I lost most of the emails I sent from there and a few years later I lost the set of scriptures I had taken there and marked up with copious notes. I've cried over those losses plenty of times, but am grateful I have all of these pictures. And I would never trade that semester over any other more peaceful time in Israel. That's why I love the Bible so much anyway, it's full of passion and war so why not have my experience there be like that too?

Here is a link to my collection on flickr. Middle East photo collection
In the photo at Petra I'm in the middle in red. (Some of you may only know me with dark hair or light hair).

Bailey loves football


Especially East High football. She sometimes sleeps through it, but at the Varsity game last night she was wide awake and anxious to show everyone around her the cute little skirt on her red pants. She loved staring at the stadium lights above us and just bounced on my lap for a good portion of the game.

Wednesday, October 01, 2008

Nectarines

I feel a little uninspired lately. Part of me is resisting this mold that I think others are expecting me to now fulfill as a mother. Or perhaps it's self-imposed. I want to be a wonderful mother. I just am not sure I'm ready to give in to having a total mom-blog. Nor does being a mother mean I no longer have the dreams I had before. I'm perfectly content to just stare at my baby all day long, to read to her, make her smile, kiss her, take her picture, and hope that she's happy. But I fear that my dreams of living an unordinary life, one of adventure, will seem muted and consequently ignored if I show any sign of them letting up.

(Also, I believe people are defined by the things they actually do, not things they say they will. So I don't like that the person I like to think of myself as, seems to now only exist in short periods of time.)

So I actually got mad at Tyler the other day for not eating some nectarines I bought. Ridiculous, I know, but it came out of a fear that our children will be resistant to trying new things. Caiden won't eat a nectarine when I suggest it for a snack, and I think that if maybe he saw his dad do it, he would. But they're both in the habit of only eating bananas or apples for fruit and whenever I come home with something different, I alone will eat it. After the discussion, Tyler agreed to eat various fruits.

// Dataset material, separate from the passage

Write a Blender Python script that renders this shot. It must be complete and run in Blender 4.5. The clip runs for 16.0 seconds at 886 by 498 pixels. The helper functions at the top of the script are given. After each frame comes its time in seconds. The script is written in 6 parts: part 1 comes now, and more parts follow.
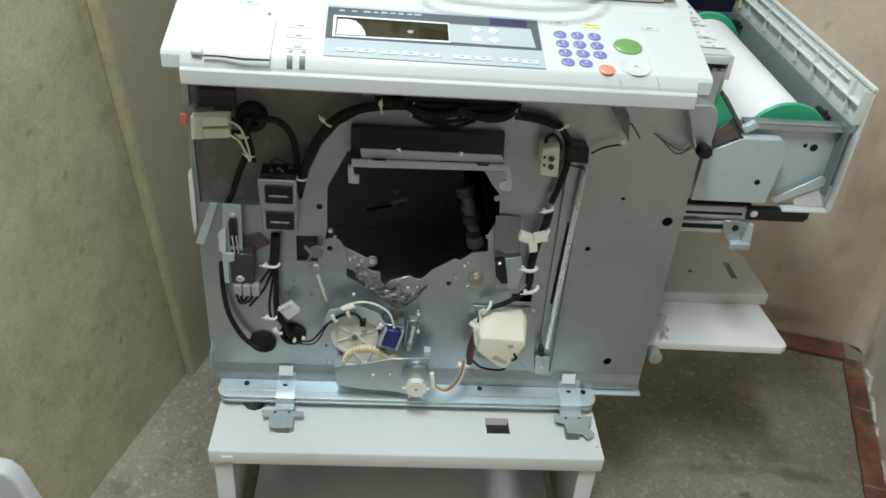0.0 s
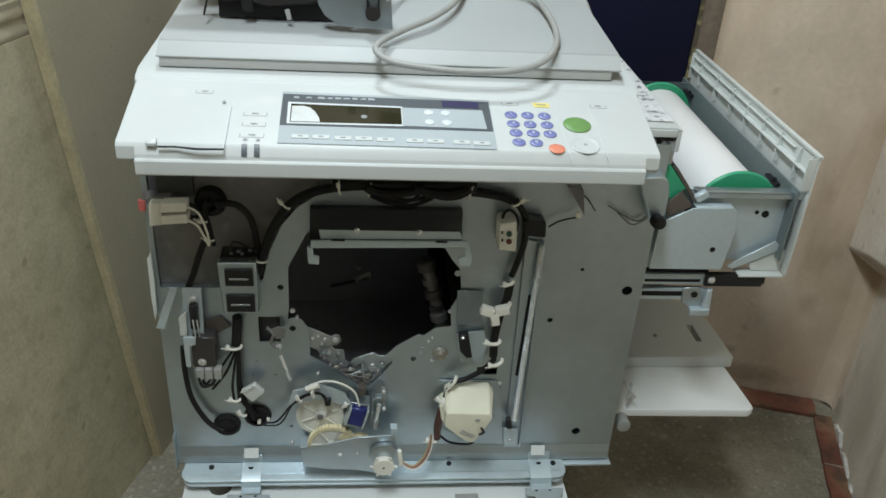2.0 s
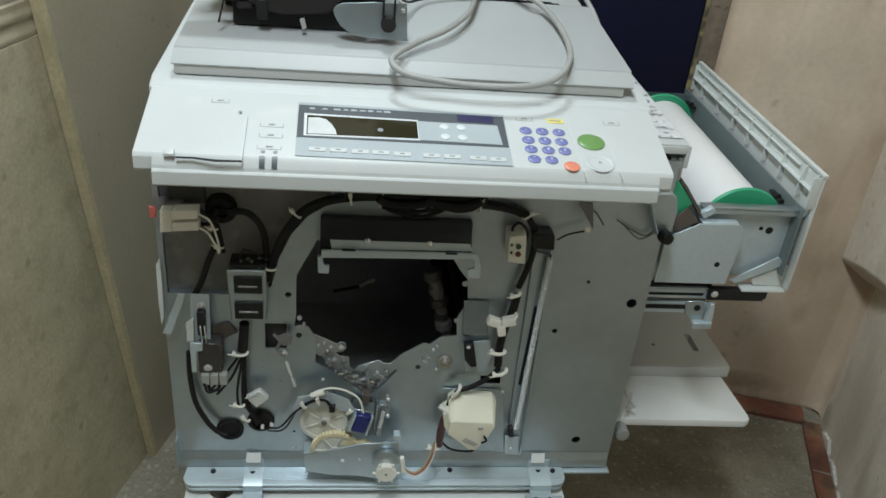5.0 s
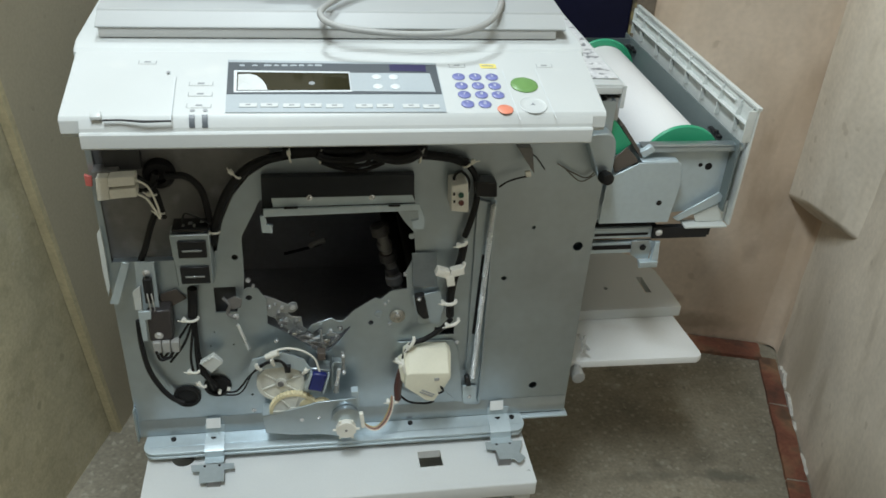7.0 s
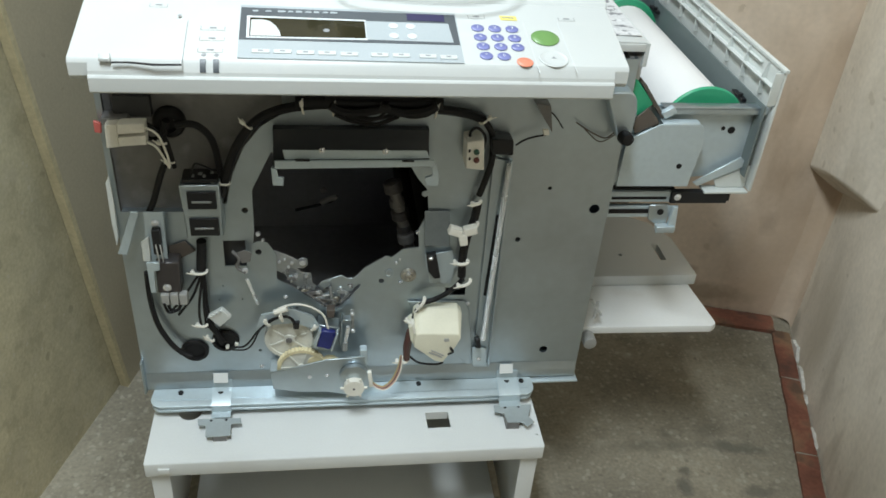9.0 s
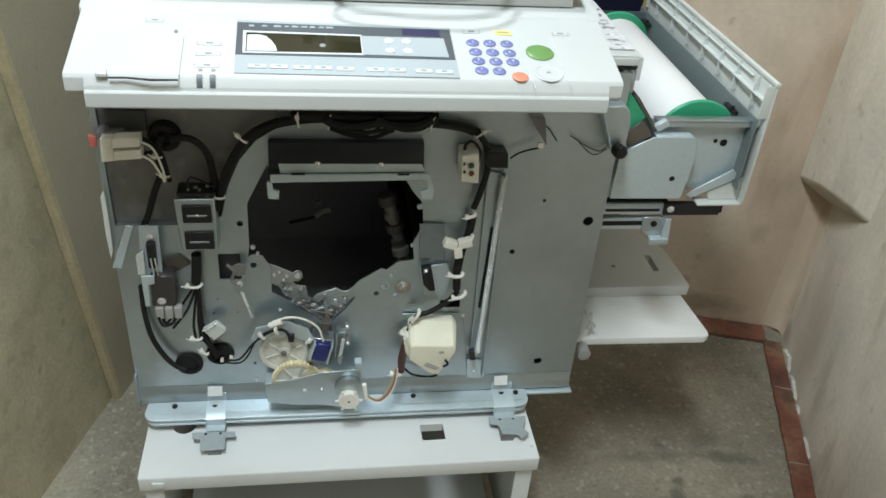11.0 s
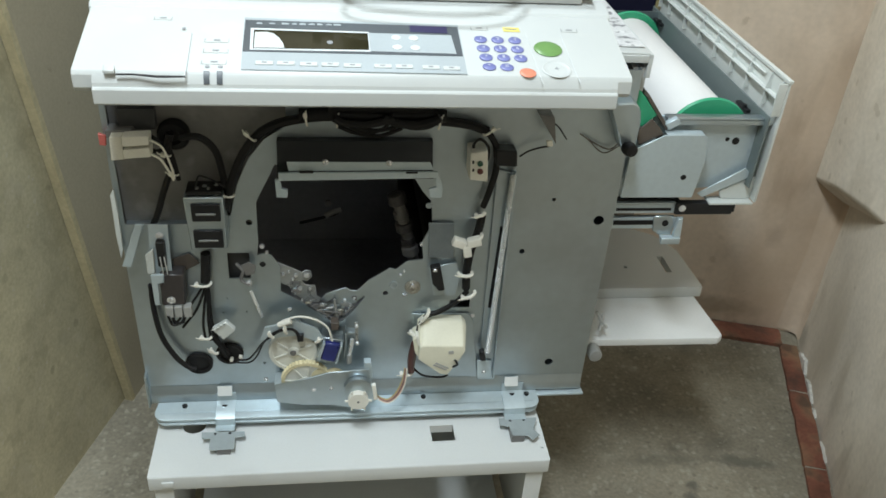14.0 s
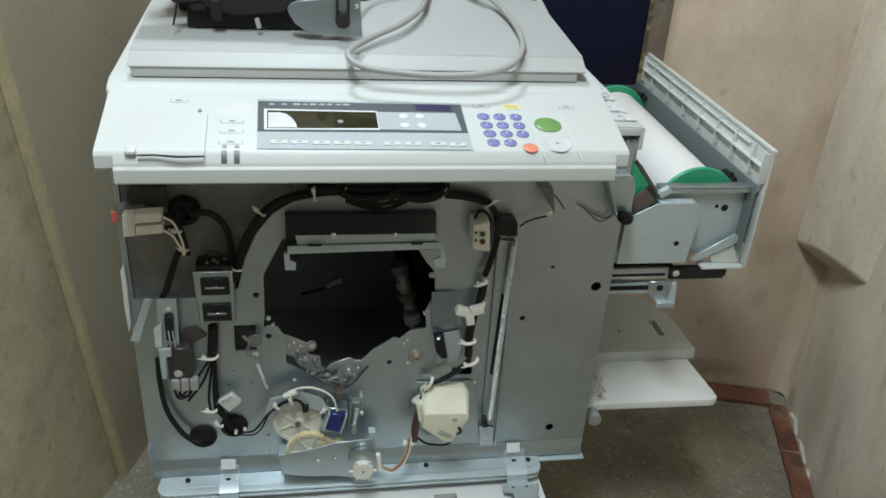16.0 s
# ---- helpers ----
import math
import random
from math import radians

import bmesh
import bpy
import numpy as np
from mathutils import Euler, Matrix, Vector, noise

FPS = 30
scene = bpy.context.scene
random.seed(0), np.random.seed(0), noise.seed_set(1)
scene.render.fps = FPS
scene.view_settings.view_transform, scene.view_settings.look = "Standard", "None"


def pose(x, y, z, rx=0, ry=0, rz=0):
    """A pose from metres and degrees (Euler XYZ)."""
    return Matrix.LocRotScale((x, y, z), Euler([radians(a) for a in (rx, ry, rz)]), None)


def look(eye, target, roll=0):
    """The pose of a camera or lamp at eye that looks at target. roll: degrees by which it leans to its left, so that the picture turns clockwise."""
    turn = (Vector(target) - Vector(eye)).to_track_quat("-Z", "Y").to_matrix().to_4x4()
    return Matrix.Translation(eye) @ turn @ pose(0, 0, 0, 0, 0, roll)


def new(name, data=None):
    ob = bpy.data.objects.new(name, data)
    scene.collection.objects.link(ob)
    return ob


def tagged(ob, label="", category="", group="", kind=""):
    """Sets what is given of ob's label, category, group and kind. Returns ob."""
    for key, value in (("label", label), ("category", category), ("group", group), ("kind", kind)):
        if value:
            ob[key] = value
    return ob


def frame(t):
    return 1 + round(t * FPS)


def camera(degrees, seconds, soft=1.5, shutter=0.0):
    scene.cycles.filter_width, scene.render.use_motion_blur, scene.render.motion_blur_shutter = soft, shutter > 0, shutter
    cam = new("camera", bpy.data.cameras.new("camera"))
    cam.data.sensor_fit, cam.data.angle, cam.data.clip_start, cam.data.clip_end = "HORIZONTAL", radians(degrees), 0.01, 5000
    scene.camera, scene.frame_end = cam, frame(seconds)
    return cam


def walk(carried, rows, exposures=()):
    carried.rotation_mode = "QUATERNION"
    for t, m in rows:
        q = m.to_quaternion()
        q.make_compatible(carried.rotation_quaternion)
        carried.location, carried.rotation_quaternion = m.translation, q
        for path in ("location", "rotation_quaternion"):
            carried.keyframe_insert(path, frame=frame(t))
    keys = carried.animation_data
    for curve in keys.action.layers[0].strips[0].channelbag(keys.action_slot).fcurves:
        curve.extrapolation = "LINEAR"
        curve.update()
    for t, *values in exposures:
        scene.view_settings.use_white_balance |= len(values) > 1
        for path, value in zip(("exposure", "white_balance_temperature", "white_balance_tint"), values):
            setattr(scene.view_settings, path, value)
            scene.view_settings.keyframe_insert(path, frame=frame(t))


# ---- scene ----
cam = camera(55.8, 16.0, 1.65)
PATH = [
    (0, (0.0, -0.103, 1.424), (0.133, 1.551, 0.309), 4.8),
    (0.5, (0.005, -0.103, 1.424), (0.193, 1.553, 0.318), 5.1),
    (1, (0.029, -0.107, 1.437), (0.263, 1.575, 0.382), 4.3),
    (1.5, (0.029, -0.099, 1.449), (0.238, 1.624, 0.455), 3.5),
    (2, (0.021, -0.096, 1.45), (0.208, 1.631, 0.459), 3.8),
    (2.5, (-0.001, -0.086, 1.461), (0.193, 1.636, 0.463), 5.2),
    (3, (-0.025, -0.078, 1.488), (0.168, 1.676, 0.548), 5.8),
    (3.5, (-0.032, -0.077, 1.509), (0.146, 1.691, 0.59), 5.5),
    (4, (-0.021, -0.081, 1.502), (0.175, 1.665, 0.547), 5.9),
    (4.5, (-0.023, -0.078, 1.487), (0.177, 1.641, 0.484), 6.3),
    (4.7, (-0.022, -0.081, 1.48), (0.19, 1.636, 0.477), 6.1),
    (6.8, (0.008, -0.091, 1.463), (0.297, 1.583, 0.408), 3.9),
    (7, (0.015, -0.105, 1.458), (0.318, 1.561, 0.394), 3.6),
    (7.5, (0.031, -0.131, 1.449), (0.386, 1.521, 0.379), 3.8),
    (8, (0.028, -0.115, 1.446), (0.329, 1.535, 0.357), 4.4),
    (8.5, (0.019, -0.099, 1.437), (0.294, 1.543, 0.329), 4.9),
    (9, (0.016, -0.095, 1.431), (0.29, 1.535, 0.305), 4.7),
    (9.5, (0.017, -0.093, 1.432), (0.303, 1.543, 0.317), 4.6),
    (9.7, (0.013, -0.09, 1.438), (0.308, 1.55, 0.333), 5.1),
    (11.8, (0.008, -0.105, 1.435), (0.304, 1.531, 0.323), 4.8),
    (12, (0.015, -0.11, 1.428), (0.289, 1.525, 0.309), 4.3),
    (12.5, (0.024, -0.113, 1.423), (0.287, 1.523, 0.304), 3.2),
    (13, (0.03, -0.109, 1.421), (0.268, 1.539, 0.312), 2.1),
    (13.5, (0.024, -0.101, 1.425), (0.26, 1.552, 0.325), 3.0),
    (14, (0.02, -0.097, 1.425), (0.279, 1.556, 0.329), 4.2),
    (14.5, (0.013, -0.098, 1.429), (0.268, 1.571, 0.358), 4.5),
    (15, (0.006, -0.105, 1.437), (0.259, 1.594, 0.413), 5.2),
    (15.5, (0.005, -0.113, 1.439), (0.288, 1.592, 0.432), 5.1),
    (16, (-0.025, -0.117, 1.443), (0.292, 1.611, 0.486), 3.9),
]
LIGHT = [(0, 0.24), (0.5, 0.24), (1, 0.17), (1.5, -0.04), (2.5, -0.15), (3.5, -0.50), (4.5, -0.31), (7, -0.01), (8, 0.17), (9, 0.24), (14.5, 0.21), (15.5, 0.02), (16, -0.05)]
walk(cam, [(t, look(eye, target, roll)) for t, eye, target, roll in PATH], LIGHT)

# ---- light ----
world = bpy.data.worlds.new("world")
scene.world = world
world.use_nodes = True
world.node_tree.nodes["Background"].inputs[0].default_value = (0.8, 0.9, 1.0, 1)
world.node_tree.nodes["Background"].inputs[1].default_value = 0.05


def area_lamp(name, eye, target, sx, sy, watts, colour):
    data = bpy.data.lights.new(name, "AREA")
    data.shape, data.size, data.size_y, data.energy, data.color = "RECTANGLE", sx, sy, watts, colour
    ob = new(name, data)
    ob.matrix_world = look(eye, target)
    return ob


area_lamp("ceiling_light_glow", (-0.19, 0.06, 2.56), (-0.19, 0.07, 0), 0.24, 0.76, 36, (0.835, 0.945, 1.0))
area_lamp("ceiling_light_glow", (-0.10, 1.50, 2.56), (-0.10, 1.51, 0), 0.24, 0.24, 16, (0.835, 0.945, 1.0))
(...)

Besides some of those feelings of confusion, I have to share some just a few amusing things.

I met April for lunch at a new restaurant recently. She arrived a few minutes before me and had already gotten her meal. When I brought mine to sit down at the table with her, we discovered we had ordered the exact same thing, same salad, same sandwich.

Instead of playing chess with his Shrek chess set, Caiden now lines them up as football teams and practices his plays. Shrek, as you might guess, is the team's Center because he's the biggest.

Bailey is getting pudgier and more adorable all the time. So of course I had to include a picture of my buta-chan (little pig).